I am appalled that in response to some of the realities I have highlighted that the Greens party and their fellow travellers engage in ideological hand-wringing and calls for historical reflection. Greens Senator Peter Whish-Wilson, based in my home city of Launceston, has said, 'I think we need to find better words than "terrorist" and "terrorism" because, to me, this implies a very one-sided view of the world.' He went on to say, 'Often our forces could be seen by Iraqi civilians as being terrorists.' The Senator was quite rightly lambasted for these views. The Greens' do-nothing approach in relation to events in Iraq, ignores the self-evident truth that action is required not further talk by politicians. No amount of talking to terrorists under the Miranda tree in my home state of Tasmania will avert IS from their strategic aspirations. In my view, Greens leader Christine Milne has, once again, dealt her party out of the rational policy debate.

The Greens also demand endless parliamentary debate and a parliamentary vote to deploy troops. We already have parliamentary debate on these issues. And in relation to a vote, neither the Constitution nor defence legislation supports the Greens position. The use of the military dimension of national power has always been a prerogative of executive government, which in turn answers to the parliament. As is customary, the opposition has been briefed by national security experts and, as I said in my introduction, stand shoulder to shoulder with the government in supporting the necessity for the action we are taking.

Only the Greens choose sideline sloganeering in place of responsible leadership, yet on every occasion they fail to tell the Australian people what their alternative is, and a do-nothing approach is the worst option on this occasion.
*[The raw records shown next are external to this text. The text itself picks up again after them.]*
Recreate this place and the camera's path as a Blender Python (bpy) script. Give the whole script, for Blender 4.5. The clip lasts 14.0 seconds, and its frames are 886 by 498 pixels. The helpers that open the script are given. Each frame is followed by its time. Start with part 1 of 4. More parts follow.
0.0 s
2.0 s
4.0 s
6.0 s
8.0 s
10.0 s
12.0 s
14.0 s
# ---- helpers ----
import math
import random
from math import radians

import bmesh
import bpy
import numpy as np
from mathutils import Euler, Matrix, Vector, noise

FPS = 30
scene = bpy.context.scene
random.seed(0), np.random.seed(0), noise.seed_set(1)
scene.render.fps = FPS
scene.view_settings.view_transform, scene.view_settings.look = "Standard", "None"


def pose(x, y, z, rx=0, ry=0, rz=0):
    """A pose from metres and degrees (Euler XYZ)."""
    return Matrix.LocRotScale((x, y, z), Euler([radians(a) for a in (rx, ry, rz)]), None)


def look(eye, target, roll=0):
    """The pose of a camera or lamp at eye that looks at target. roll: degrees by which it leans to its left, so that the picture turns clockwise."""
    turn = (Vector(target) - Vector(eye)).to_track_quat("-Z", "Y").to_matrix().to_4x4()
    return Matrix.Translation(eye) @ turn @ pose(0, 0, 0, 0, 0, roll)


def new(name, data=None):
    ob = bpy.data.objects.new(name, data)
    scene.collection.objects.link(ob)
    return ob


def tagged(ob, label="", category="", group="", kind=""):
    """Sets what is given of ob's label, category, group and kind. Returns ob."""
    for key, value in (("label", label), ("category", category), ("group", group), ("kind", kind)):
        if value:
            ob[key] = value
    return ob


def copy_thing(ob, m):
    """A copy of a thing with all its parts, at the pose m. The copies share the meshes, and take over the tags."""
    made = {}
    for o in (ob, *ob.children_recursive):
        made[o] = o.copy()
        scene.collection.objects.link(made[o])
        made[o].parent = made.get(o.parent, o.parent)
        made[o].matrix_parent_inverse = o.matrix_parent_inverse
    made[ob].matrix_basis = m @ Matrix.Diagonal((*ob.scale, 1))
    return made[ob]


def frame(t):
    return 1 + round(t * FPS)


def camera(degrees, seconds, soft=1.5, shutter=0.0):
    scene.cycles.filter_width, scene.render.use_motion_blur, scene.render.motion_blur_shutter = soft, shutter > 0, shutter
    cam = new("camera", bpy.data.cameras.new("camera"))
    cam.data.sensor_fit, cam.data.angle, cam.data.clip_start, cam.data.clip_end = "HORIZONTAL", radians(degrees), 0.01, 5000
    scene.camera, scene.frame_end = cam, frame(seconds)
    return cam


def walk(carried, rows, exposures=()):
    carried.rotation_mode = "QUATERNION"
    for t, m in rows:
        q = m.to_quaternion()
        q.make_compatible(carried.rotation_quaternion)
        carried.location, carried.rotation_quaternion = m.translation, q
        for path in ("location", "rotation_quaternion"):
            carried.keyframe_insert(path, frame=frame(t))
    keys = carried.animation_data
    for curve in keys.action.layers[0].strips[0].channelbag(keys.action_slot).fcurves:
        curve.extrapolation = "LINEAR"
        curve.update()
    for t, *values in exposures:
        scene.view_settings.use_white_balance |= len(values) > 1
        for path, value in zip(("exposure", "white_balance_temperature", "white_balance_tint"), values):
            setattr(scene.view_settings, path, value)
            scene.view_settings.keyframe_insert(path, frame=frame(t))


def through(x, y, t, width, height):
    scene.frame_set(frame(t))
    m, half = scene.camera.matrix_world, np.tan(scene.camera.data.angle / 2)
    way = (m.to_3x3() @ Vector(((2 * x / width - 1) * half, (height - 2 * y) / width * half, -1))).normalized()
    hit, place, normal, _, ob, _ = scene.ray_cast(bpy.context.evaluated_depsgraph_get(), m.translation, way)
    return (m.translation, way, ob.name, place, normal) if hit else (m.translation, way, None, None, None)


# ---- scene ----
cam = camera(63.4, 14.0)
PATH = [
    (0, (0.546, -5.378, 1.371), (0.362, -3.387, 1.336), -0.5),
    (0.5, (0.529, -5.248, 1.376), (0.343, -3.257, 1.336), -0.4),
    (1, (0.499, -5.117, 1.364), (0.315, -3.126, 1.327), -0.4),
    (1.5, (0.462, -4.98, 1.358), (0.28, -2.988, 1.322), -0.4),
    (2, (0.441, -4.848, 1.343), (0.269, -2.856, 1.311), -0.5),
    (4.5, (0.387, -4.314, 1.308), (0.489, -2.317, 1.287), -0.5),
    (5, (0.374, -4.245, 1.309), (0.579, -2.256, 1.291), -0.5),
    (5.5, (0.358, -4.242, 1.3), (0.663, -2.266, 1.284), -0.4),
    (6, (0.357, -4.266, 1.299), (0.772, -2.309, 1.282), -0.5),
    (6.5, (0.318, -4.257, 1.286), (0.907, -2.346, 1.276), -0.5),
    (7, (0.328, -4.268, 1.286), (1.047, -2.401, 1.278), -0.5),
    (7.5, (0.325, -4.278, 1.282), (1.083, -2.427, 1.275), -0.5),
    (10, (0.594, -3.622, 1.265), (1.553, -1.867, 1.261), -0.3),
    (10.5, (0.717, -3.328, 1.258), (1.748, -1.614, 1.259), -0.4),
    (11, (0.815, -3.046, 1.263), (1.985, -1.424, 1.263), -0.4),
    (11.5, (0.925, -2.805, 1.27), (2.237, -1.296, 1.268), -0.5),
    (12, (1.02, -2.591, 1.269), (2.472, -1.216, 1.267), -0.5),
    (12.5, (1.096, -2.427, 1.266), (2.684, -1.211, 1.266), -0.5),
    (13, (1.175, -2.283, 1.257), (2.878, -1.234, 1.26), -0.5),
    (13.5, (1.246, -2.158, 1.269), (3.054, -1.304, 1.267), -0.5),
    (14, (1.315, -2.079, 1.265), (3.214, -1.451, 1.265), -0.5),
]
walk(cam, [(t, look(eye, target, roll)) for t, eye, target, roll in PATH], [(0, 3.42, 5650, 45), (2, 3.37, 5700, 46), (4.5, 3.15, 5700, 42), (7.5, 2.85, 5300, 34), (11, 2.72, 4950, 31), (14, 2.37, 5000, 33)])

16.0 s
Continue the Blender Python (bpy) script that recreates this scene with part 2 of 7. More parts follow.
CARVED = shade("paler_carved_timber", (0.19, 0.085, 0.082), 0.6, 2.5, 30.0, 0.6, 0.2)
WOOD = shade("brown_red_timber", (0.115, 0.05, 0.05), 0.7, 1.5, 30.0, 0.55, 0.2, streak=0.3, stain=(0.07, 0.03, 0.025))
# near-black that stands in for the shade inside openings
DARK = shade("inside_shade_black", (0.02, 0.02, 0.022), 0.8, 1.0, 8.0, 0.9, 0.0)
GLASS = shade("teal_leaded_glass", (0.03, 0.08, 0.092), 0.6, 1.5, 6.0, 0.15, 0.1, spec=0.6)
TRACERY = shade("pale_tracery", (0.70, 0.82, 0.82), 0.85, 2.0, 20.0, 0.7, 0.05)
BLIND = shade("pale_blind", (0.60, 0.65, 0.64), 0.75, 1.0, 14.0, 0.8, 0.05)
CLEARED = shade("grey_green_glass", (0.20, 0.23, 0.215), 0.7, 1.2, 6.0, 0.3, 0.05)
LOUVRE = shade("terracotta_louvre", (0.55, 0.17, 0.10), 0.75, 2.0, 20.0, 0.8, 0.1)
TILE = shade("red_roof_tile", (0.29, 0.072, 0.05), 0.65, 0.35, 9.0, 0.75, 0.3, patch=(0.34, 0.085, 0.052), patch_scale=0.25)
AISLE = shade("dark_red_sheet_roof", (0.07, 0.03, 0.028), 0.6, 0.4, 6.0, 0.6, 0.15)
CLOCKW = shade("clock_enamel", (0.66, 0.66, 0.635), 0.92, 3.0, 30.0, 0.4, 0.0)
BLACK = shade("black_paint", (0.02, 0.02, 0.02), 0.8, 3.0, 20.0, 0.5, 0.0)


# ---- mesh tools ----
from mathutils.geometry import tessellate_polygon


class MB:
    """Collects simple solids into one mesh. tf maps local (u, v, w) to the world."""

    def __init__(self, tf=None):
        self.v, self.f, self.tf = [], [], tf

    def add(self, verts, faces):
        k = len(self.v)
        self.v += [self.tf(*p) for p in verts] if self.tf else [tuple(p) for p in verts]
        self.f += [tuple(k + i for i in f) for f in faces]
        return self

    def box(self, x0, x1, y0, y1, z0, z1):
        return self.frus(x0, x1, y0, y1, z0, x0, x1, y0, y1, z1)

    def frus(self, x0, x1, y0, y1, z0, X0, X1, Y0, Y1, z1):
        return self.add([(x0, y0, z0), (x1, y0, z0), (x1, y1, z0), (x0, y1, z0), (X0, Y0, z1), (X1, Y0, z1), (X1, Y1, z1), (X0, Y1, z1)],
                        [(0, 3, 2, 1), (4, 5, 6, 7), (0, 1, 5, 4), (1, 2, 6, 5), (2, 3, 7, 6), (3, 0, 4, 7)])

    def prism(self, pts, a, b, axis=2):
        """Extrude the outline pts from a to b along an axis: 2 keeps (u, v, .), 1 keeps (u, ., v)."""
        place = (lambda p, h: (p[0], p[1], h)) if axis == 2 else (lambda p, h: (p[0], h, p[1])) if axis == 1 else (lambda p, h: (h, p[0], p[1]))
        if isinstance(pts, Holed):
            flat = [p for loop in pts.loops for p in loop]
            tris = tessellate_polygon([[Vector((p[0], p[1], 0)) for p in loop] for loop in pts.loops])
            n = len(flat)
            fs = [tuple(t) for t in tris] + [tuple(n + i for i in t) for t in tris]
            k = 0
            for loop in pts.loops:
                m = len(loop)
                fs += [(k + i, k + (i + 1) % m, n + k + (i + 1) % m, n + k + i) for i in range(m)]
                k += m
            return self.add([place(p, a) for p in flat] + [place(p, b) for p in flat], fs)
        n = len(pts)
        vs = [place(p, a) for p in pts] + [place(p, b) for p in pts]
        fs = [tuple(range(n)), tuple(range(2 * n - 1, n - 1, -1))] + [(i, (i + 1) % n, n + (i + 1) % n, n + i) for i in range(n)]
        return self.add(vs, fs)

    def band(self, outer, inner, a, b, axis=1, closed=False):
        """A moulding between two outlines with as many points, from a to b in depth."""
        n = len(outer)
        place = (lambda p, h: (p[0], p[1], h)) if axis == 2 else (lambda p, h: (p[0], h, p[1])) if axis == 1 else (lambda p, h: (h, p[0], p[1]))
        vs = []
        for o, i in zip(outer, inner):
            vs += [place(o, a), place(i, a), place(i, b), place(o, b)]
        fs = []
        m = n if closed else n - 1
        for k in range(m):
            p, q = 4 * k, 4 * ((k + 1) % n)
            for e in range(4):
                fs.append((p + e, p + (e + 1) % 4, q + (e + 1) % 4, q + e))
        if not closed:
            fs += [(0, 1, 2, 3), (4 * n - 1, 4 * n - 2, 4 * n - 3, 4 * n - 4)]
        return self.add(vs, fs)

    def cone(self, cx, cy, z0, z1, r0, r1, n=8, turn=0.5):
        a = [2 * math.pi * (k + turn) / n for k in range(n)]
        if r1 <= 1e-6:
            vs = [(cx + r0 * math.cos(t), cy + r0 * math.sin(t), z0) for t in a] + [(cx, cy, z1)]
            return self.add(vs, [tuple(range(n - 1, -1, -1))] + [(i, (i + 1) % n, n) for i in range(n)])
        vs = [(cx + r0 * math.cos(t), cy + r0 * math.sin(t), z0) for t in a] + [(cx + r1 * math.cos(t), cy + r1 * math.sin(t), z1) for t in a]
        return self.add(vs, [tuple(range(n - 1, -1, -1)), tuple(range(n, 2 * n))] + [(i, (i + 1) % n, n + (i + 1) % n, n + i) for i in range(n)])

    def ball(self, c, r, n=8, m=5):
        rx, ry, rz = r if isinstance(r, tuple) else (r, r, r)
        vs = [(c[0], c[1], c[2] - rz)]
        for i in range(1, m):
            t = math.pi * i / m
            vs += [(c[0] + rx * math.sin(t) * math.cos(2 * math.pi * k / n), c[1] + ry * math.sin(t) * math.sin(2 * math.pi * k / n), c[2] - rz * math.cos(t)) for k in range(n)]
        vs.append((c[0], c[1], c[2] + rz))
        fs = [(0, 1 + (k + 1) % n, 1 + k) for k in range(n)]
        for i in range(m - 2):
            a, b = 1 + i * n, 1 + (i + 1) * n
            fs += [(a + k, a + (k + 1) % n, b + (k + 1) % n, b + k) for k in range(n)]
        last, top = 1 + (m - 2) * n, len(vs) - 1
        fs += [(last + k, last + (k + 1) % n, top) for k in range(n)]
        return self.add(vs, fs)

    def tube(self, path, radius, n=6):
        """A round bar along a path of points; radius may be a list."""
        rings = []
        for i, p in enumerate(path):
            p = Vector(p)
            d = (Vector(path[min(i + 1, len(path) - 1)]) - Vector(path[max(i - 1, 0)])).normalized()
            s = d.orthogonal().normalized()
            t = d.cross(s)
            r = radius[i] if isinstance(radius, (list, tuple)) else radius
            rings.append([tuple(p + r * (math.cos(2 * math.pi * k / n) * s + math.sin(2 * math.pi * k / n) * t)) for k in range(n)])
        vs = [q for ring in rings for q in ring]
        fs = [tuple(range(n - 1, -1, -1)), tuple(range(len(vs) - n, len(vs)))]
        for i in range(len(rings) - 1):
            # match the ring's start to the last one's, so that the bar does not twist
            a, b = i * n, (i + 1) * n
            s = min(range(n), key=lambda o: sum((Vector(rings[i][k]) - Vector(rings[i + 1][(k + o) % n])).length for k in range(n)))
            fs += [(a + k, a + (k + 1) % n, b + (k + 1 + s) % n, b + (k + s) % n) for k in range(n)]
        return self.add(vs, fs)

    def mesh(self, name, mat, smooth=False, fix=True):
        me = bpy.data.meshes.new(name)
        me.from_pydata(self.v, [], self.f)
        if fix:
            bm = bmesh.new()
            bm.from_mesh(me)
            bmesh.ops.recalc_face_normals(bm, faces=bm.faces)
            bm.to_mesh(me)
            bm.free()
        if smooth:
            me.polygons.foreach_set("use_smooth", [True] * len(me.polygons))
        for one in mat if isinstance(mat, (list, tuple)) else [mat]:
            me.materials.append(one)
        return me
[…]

This is the same Green party that regularly demands military action to protect whales in the Southern Ocean but illogically refuses to accept the need for military force to protect thousands of people at risk of genocide or to degrade the IS capability so it does not land on our doorstep in the future. Moreover, the suggestion by the Greens that our military commitment makes us more vulnerable ignores history and the advice of experts like former ASIO head, David Irvine, who reject their claim.

Australia was a target of terrorist groups well before these military deployments. Indeed, the first intercepts relating to threats against Australia, which resulted in the recent arrests, were first detected last May, well before any thought of military action. History has proven that appeasement does not work, particularly when you are confronting illogical, irrational actors like the ones in Iraq, who demand subservience to their perverse ideological ends.

The government is taking strong action in responding to this threat. At home we are equipping our security and border protection agencies and we are moving legislation through the parliament to ensure they have the means at their disposal to act and respond appropriately. Australia is aware of the heightened threat level at the moment, with security carefully considered at places like airports, prominent buildings and events. Our recently announced military commitment is legal, just and consistent with our national interests. In company with a growing international coalition, we are responding in a measured and proportionate way to an aggregated terrorist threat that seeks to establish a Middle Eastern caliphate and then to decentralise the mayhem. Doing nothing is not an option.